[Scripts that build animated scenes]
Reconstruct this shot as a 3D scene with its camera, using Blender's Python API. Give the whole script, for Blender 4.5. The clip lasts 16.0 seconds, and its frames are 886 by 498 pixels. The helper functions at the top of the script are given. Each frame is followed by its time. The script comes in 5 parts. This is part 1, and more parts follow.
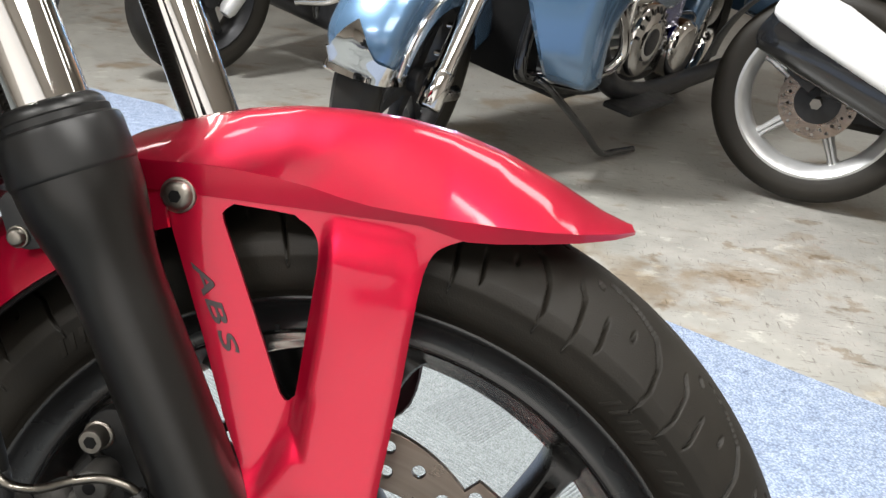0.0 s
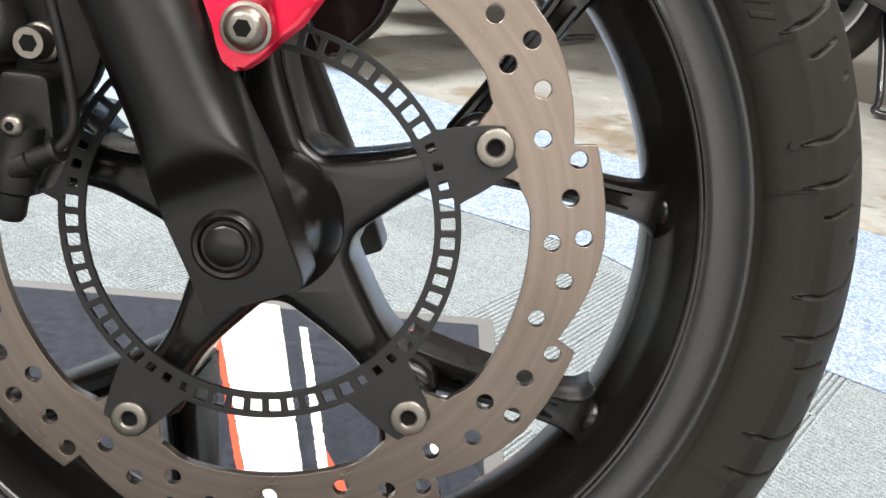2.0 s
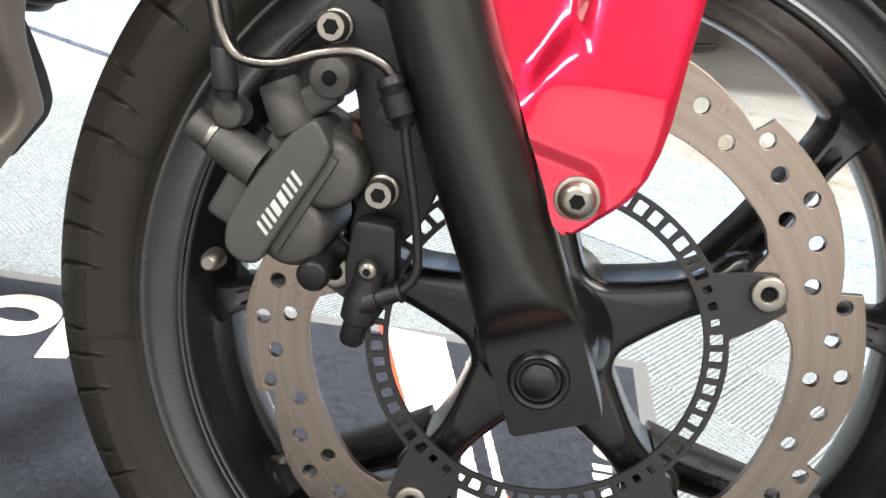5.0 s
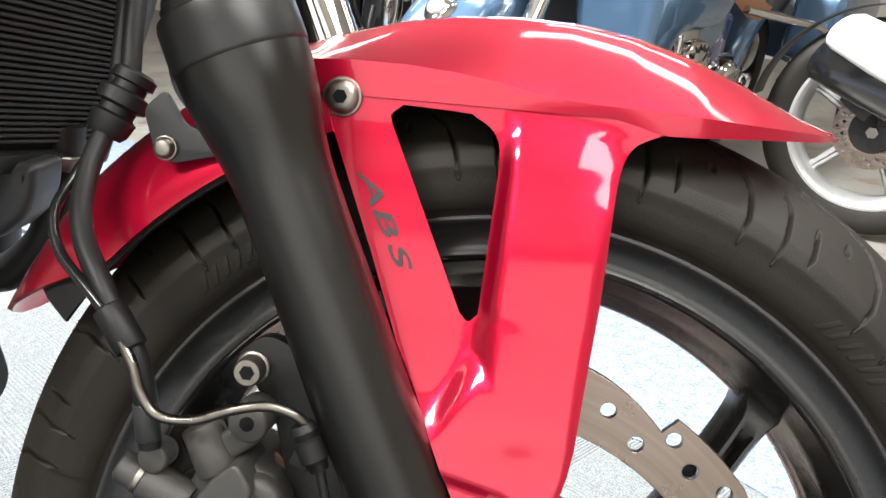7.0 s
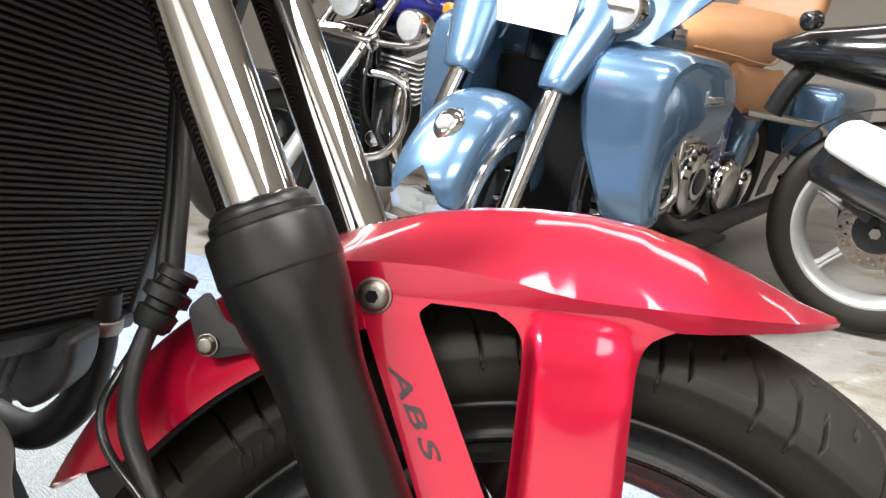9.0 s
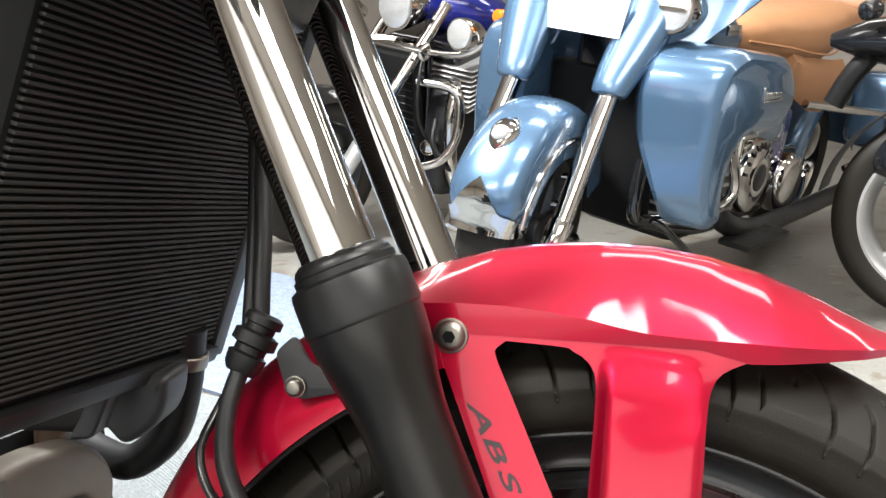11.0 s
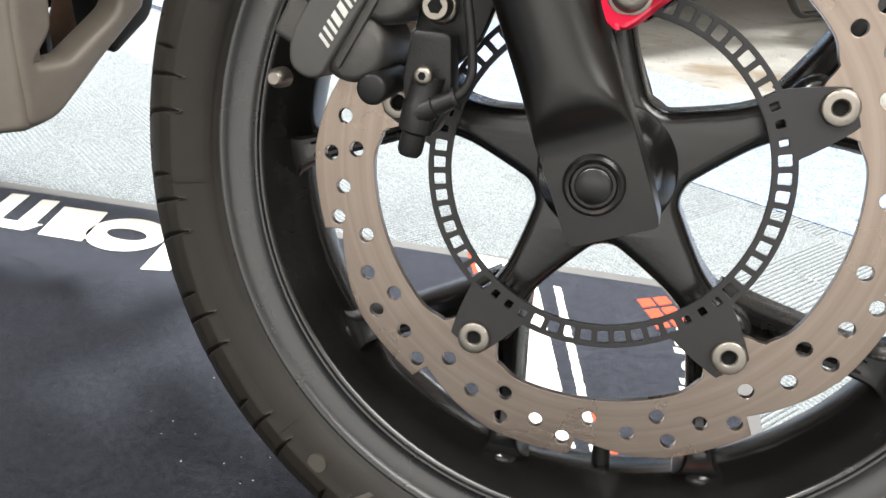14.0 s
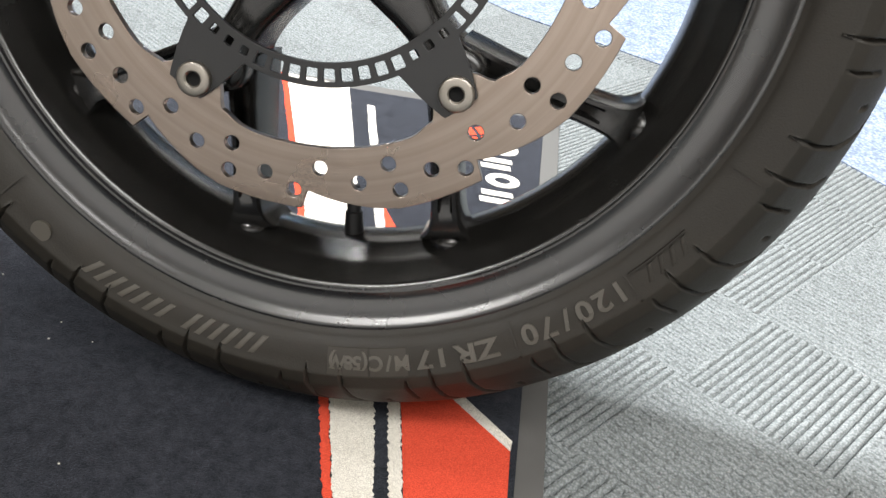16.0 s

* * *

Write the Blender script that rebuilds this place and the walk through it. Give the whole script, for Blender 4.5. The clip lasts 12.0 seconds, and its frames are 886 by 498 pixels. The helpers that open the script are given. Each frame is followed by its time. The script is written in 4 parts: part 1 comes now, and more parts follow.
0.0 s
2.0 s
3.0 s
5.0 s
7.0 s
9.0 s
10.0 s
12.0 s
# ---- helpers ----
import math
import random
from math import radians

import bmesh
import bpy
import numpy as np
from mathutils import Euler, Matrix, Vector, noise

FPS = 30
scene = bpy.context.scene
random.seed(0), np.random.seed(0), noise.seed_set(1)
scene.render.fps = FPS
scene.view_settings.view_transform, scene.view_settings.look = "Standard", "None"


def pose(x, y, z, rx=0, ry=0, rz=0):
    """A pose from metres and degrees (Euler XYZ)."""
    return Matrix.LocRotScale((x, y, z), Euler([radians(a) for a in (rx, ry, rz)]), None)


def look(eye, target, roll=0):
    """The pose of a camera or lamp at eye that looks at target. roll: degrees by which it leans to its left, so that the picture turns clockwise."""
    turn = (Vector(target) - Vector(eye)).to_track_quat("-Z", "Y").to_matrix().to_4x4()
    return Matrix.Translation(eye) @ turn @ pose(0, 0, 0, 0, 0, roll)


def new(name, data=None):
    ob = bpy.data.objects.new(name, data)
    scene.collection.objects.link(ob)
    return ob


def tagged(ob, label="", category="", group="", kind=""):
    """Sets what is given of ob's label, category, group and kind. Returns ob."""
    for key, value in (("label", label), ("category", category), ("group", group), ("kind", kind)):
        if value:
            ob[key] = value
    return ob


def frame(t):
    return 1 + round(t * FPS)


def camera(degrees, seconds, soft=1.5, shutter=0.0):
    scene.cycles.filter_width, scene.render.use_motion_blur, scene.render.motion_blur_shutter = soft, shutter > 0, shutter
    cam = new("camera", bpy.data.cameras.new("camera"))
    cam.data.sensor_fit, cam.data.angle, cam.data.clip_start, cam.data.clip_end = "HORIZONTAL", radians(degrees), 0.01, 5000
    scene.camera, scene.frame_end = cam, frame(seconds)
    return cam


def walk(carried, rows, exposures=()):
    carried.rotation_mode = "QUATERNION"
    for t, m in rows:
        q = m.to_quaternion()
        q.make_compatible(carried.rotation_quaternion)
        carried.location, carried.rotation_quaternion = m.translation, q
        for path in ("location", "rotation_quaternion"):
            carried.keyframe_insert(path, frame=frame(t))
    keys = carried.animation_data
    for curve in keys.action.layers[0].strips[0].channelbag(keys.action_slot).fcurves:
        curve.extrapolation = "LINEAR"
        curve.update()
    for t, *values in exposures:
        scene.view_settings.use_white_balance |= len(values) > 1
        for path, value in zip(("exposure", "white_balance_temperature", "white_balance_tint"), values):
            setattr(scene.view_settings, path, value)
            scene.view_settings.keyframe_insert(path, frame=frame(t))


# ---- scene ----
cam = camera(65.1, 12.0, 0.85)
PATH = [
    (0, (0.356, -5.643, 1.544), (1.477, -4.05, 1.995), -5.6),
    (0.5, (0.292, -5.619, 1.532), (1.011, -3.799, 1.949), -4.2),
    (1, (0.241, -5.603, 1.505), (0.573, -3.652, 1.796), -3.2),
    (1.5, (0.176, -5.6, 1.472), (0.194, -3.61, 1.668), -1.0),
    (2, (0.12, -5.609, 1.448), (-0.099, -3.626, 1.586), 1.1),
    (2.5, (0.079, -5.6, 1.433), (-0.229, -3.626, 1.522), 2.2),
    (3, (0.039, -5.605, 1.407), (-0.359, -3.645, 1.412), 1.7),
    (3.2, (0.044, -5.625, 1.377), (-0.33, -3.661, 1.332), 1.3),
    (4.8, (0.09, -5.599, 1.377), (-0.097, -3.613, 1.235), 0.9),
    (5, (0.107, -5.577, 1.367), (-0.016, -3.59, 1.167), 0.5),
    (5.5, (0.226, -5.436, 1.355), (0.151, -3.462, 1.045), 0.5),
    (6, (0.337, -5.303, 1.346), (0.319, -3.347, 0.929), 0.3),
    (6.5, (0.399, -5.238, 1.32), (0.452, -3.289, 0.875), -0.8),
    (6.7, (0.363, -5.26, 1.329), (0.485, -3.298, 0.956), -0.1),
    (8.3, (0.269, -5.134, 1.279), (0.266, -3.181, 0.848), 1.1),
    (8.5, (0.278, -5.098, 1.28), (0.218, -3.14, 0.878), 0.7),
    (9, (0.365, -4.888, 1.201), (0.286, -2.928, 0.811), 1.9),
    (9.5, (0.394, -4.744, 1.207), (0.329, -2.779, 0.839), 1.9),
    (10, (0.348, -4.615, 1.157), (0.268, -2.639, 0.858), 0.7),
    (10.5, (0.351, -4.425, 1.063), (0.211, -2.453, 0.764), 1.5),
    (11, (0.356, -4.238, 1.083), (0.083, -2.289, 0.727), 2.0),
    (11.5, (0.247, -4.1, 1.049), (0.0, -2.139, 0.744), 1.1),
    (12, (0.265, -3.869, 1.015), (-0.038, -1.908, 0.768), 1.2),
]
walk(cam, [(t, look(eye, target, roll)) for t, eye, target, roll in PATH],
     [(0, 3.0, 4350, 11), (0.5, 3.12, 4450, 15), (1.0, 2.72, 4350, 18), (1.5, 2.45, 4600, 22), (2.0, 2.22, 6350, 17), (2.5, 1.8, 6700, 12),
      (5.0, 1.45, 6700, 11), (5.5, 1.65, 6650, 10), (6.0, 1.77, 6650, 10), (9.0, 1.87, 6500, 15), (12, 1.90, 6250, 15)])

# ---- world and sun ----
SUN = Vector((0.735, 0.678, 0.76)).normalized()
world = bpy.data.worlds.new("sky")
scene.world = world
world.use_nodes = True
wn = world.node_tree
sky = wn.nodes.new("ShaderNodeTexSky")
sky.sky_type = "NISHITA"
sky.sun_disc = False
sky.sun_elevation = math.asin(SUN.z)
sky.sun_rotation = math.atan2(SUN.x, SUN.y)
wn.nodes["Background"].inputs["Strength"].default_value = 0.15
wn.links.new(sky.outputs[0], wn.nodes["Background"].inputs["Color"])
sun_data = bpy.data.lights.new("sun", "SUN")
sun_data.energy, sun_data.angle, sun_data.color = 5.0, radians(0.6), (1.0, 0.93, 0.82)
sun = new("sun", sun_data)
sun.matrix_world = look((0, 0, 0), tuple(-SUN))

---

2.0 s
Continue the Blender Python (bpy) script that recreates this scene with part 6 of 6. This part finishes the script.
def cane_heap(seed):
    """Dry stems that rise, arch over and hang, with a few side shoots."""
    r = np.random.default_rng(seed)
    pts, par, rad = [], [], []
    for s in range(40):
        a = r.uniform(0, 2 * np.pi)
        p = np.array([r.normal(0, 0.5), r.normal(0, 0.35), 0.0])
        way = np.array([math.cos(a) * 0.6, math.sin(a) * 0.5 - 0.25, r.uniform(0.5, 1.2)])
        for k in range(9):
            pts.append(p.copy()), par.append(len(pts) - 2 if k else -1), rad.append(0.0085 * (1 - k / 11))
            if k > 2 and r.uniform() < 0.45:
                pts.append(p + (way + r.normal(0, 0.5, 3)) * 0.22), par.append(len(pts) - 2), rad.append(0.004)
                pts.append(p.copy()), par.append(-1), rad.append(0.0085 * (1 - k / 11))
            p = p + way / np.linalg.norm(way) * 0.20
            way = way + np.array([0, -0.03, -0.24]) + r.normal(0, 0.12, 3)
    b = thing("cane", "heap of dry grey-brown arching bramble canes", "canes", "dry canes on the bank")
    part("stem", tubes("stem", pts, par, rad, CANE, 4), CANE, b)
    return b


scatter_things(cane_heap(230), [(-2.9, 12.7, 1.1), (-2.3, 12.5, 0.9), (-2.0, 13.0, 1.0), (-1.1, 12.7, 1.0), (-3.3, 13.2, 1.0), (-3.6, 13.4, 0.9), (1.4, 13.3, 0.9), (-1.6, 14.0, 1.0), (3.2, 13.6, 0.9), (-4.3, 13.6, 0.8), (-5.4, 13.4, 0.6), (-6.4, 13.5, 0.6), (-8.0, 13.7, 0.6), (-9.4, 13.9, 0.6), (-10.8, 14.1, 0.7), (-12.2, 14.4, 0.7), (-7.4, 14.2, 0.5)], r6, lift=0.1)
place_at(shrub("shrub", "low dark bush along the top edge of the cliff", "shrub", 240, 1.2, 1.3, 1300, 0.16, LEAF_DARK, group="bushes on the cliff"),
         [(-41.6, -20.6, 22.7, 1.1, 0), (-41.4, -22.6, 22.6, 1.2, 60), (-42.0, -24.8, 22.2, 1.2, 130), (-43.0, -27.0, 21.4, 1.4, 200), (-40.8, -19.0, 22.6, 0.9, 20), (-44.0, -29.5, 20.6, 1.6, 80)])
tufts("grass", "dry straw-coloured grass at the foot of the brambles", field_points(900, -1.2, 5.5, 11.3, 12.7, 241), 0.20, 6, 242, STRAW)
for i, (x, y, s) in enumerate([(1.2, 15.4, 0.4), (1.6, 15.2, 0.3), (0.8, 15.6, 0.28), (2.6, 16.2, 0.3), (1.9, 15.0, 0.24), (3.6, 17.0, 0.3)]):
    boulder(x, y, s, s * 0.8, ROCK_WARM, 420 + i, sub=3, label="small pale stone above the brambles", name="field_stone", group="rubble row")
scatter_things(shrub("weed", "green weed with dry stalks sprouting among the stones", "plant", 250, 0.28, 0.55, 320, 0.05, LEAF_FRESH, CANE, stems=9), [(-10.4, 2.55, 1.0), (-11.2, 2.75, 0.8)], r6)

_Written problem:_ Repeat, exactly as they stand above, the lines from the line with "for path in" to the line with "scene.view_settings.keyframe_insert(path, frame=frame(t))", both lines included.

_Solved exercise:_
        for path in ("location", "rotation_quaternion"):
            carried.keyframe_insert(path, frame=frame(t))
    keys = carried.animation_data
    for curve in keys.action.layers[0].strips[0].channelbag(keys.action_slot).fcurves:
        curve.extrapolation = "LINEAR"
        curve.update()
    for t, *values in exposures:
        scene.view_settings.use_white_balance |= len(values) > 1
        for path, value in zip(("exposure", "white_balance_temperature", "white_balance_tint"), values):
            setattr(scene.view_settings, path, value)
            scene.view_settings.keyframe_insert(path, frame=frame(t))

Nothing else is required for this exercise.